El fallido golpe de agosto de 1991 fue el último suspiro de los principales beneficiarios del régimen soviético: los privilegiados apparatchiks y la élite dirigente. Durante 60 horas, el mundo primero se estremeció, luego jadeó cuando el golpe se desmoronó y, por último, se alegró cuando terminó el calvario. Pero el golpe era una condición previa para el inicio de una verdadera reforma del sistema. De lo contrario, la burocracia del partido habría mantenido un grado de legitimidad y poder que ya no existe. El desplazamiento de los grupos de interés dominantes, como sostenía Mancur Olson en su “Rise and Decline of Nations”, es un requisito previo para la reforma política y económica sistémica.
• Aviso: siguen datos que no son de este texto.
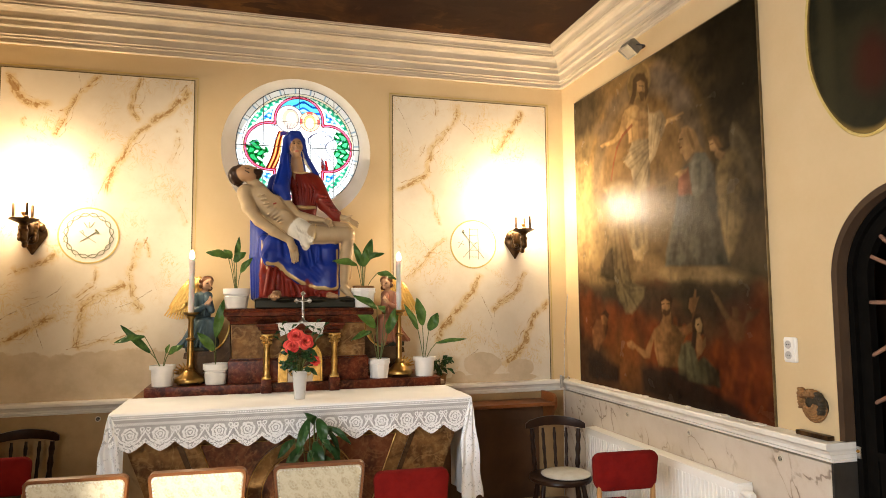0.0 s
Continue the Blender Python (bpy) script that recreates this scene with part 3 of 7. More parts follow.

La paradoja del gobierno, como señaló tan elocuentemente James Madison, es que una constitución viable debe primero dotar a la institución de gobierno de la capacidad de gobernar a sus ciudadanos, y luego obligarla a gobernarse a sí misma. Mientras los líderes de las antiguas repúblicas soviéticas debaten sus futuros vínculos económicos y políticos y los marcos jurídicos que regirán sus sociedades, deben tener presente la lección más importante de los 74 años de historia del comunismo soviético: cuando se permite que la política domine a la economía como principio organizador, se produce irracionalidad política y económica.
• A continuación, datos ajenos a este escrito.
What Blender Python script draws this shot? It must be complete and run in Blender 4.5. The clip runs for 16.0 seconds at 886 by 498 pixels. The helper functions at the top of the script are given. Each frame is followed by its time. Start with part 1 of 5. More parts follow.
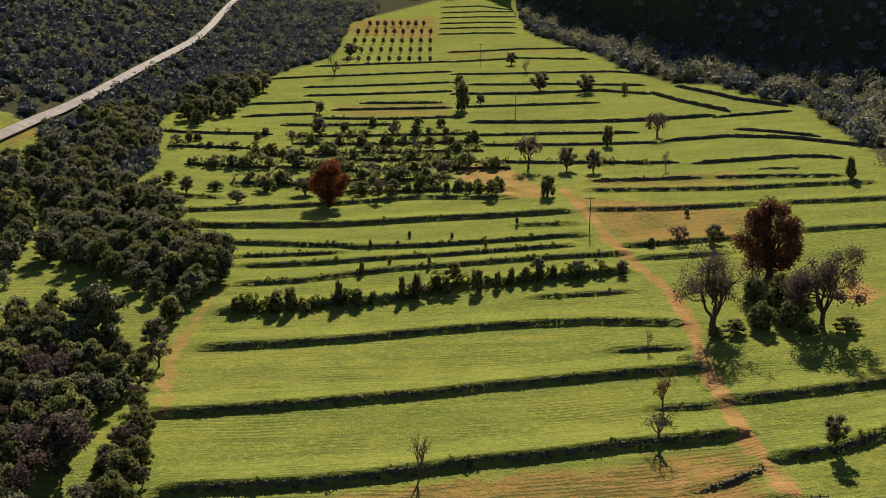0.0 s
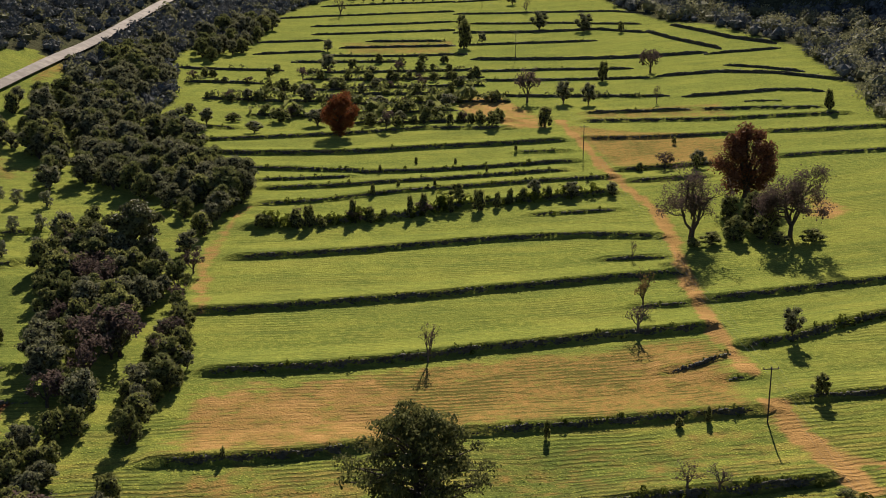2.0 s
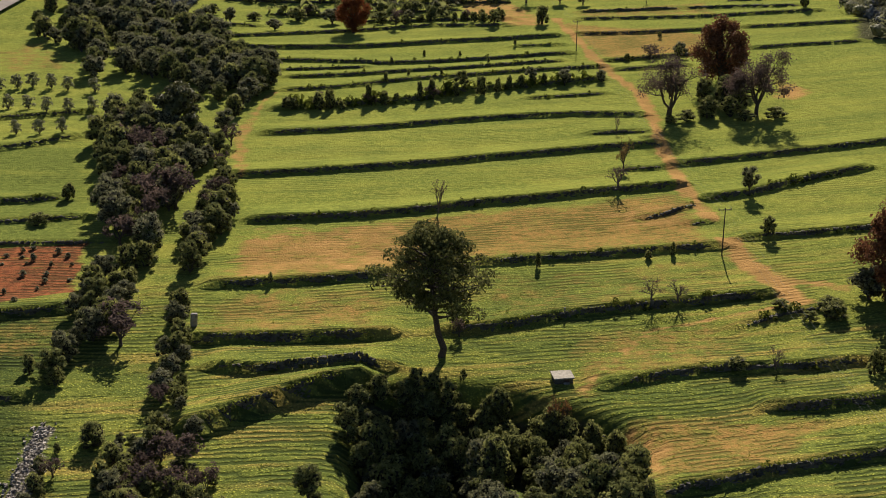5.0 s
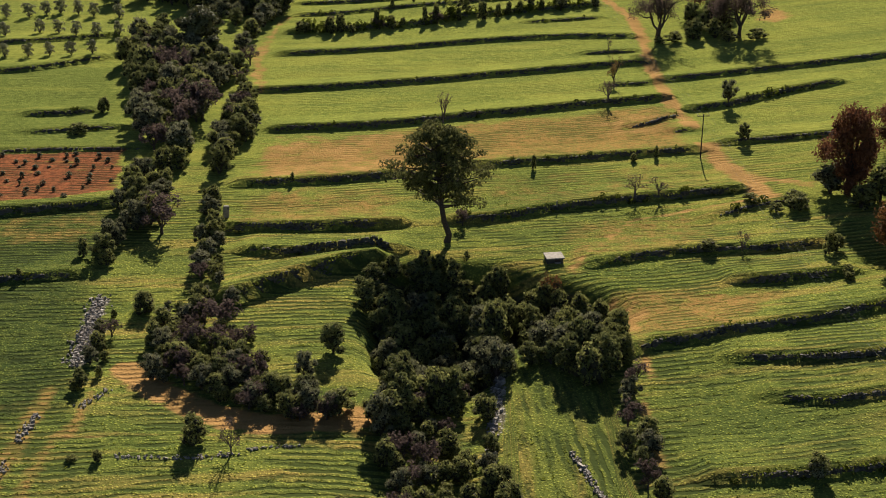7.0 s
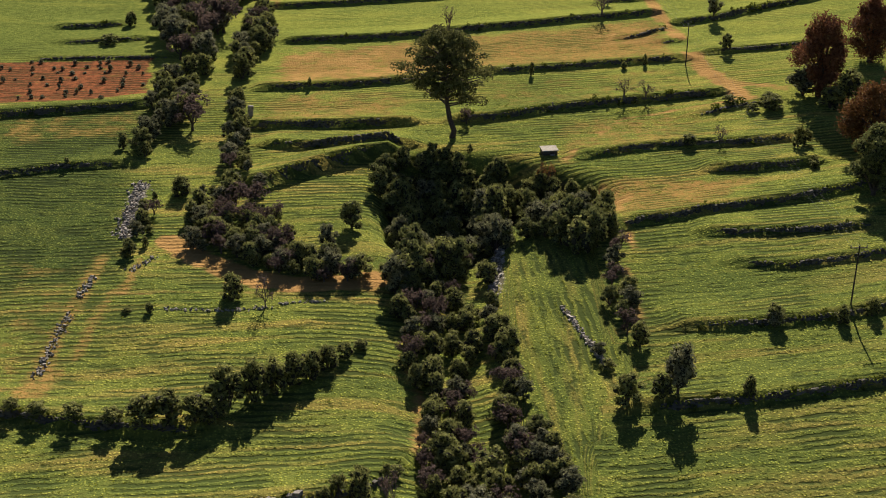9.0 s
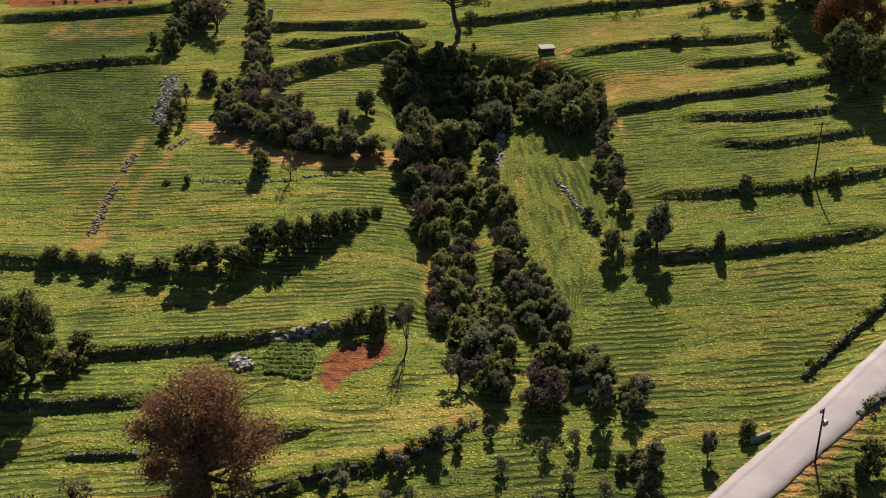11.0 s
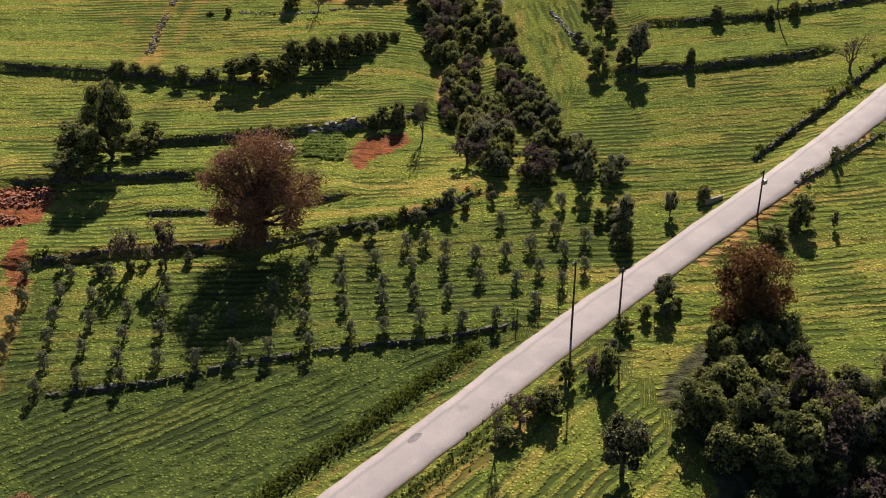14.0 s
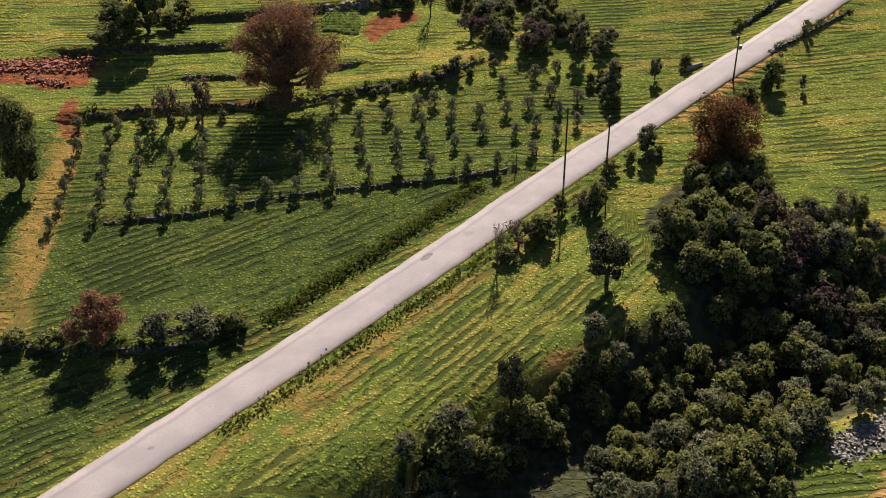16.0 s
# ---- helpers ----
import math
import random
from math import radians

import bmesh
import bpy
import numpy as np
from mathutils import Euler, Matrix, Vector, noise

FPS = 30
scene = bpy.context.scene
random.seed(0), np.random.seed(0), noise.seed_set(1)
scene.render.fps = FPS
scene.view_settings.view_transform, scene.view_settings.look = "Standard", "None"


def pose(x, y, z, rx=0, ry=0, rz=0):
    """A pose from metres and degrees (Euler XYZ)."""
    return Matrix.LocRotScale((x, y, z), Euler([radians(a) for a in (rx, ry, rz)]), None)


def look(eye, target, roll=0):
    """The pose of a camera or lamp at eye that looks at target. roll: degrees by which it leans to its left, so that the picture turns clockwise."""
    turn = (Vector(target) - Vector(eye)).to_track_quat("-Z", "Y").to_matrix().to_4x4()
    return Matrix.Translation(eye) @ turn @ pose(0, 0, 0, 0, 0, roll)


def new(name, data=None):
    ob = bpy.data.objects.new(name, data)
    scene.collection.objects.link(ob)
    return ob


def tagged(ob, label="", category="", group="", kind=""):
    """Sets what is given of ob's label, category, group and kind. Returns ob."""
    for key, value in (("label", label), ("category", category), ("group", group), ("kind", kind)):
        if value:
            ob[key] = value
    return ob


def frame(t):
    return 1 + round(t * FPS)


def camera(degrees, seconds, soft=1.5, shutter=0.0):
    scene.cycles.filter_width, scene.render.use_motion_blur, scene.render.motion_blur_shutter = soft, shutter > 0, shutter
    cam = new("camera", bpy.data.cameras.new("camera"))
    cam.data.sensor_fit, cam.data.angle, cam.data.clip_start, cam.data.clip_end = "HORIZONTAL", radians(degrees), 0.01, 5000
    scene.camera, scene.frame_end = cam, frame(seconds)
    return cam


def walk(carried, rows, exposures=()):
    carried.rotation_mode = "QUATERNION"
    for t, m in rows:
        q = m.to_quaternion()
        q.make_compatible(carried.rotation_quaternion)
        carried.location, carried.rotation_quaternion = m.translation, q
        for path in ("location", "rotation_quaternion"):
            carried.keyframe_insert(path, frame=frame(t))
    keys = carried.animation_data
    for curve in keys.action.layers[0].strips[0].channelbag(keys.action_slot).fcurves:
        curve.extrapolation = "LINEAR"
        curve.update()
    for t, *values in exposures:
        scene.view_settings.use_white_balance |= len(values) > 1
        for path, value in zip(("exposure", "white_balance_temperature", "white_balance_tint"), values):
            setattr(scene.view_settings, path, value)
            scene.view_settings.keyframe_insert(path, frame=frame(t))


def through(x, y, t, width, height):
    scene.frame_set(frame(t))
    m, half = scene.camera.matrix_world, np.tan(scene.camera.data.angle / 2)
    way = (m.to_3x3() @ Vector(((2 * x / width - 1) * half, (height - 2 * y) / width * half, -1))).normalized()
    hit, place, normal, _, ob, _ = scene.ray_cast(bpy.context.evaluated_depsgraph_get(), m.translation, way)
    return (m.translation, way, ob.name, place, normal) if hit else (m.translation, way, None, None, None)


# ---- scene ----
cam = camera(40.0, 16.0, soft=1.0)
walk(cam, [
    (0, look((-0.000, -0.000, 70.000), (0.002, 97.646, 48.430), 0.29)),
    (0.5, look((-0.135, -5.558, 70.046), (-0.166, 91.841, 47.387), 0.26)),
    (1, look((-0.263, -11.050, 70.104), (-0.341, 86.088, 46.350), 0.25)),
    (1.5, look((-0.381, -16.441, 70.172), (-0.483, 80.414, 45.290), 0.24)),
    (2, look((-0.541, -21.812, 70.219), (-0.662, 74.745, 44.204), 0.24)),
    (2.5, look((-0.722, -27.202, 70.227), (-0.867, 69.054, 43.122), 0.24)),
    (3, look((-0.915, -32.589, 70.195), (-1.081, 63.358, 42.014), 0.25)),
    (5.5, look((-1.640, -58.885, 69.838), (-1.908, 35.347, 36.368), 0.08)),
    (6, look((-1.750, -64.152, 69.877), (-2.056, 29.686, 35.318), 0.02)),
    (6.5, look((-1.872, -69.355, 69.916), (-2.230, 24.072, 34.260), -0.02)),
    (7, look((-1.963, -74.446, 69.947), (-2.346, 18.552, 33.187), -0.03)),
    (7.5, look((-2.086, -79.533, 69.957), (-2.498, 13.019, 32.089), -0.03)),
    (8, look((-2.242, -84.516, 69.958), (-2.682, 7.570, 30.969), -0.04)),
    (8.5, look((-2.422, -89.399, 69.944), (-2.859, 2.207, 29.843), -0.02)),
    (9, look((-2.622, -94.245, 69.911), (-3.064, -3.144, 28.674), 0.01)),
    (11.5, look((-3.019, -118.235, 69.628), (-3.796, -29.896, 22.770), -0.08)),
    (12, look((-3.054, -123.063, 69.643), (-3.922, -35.334, 21.653), -0.09)),
    (12.5, look((-3.105, -127.820, 69.651), (-4.053, -40.713, 20.545), -0.10)),
    (13, look((-3.194, -132.555, 69.655), (-4.188, -46.069, 19.462), -0.13)),
    (13.5, look((-3.311, -137.276, 69.670), (-4.342, -51.429, 18.393), -0.14)),
    (14, look((-3.452, -141.734, 69.739), (-4.496, -56.503, 17.444), -0.16)),
    (14.5, look((-3.599, -146.380, 69.786), (-4.645, -61.845, 16.374), -0.20)),
    (15, look((-3.719, -151.033, 69.826), (-4.800, -67.201, 15.319), -0.22)),
    (15.5, look((-3.822, -155.670, 69.866), (-4.938, -72.531, 14.308), -0.26)),
    (16, look((-3.929, -160.229, 69.889), (-5.095, -77.805, 13.276), -0.31)),
], exposures=[(0.0, 0.90), (3.0, 0.88), (6.0, 0.97), (12.0, 1.0), (16.0, 1.05)])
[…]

Una constitución viable debe proteger contra las intromisiones políticas injustificadas (incluso en nombre de la democracia) en el funcionamiento de las fuerzas económicas. La ley debe establecer “reglas del juego” que protejan la libertad económica del pueblo. Sólo así podrá llegar la esperanza y la prosperidad a un pueblo que ha sido bendecido con recursos naturales, pero que ha vivido con la maldición -primero bajo los zares y luego bajo los comunistas- de unas reglas erróneas que no lograron frenar los caprichos políticos de la élite gobernante.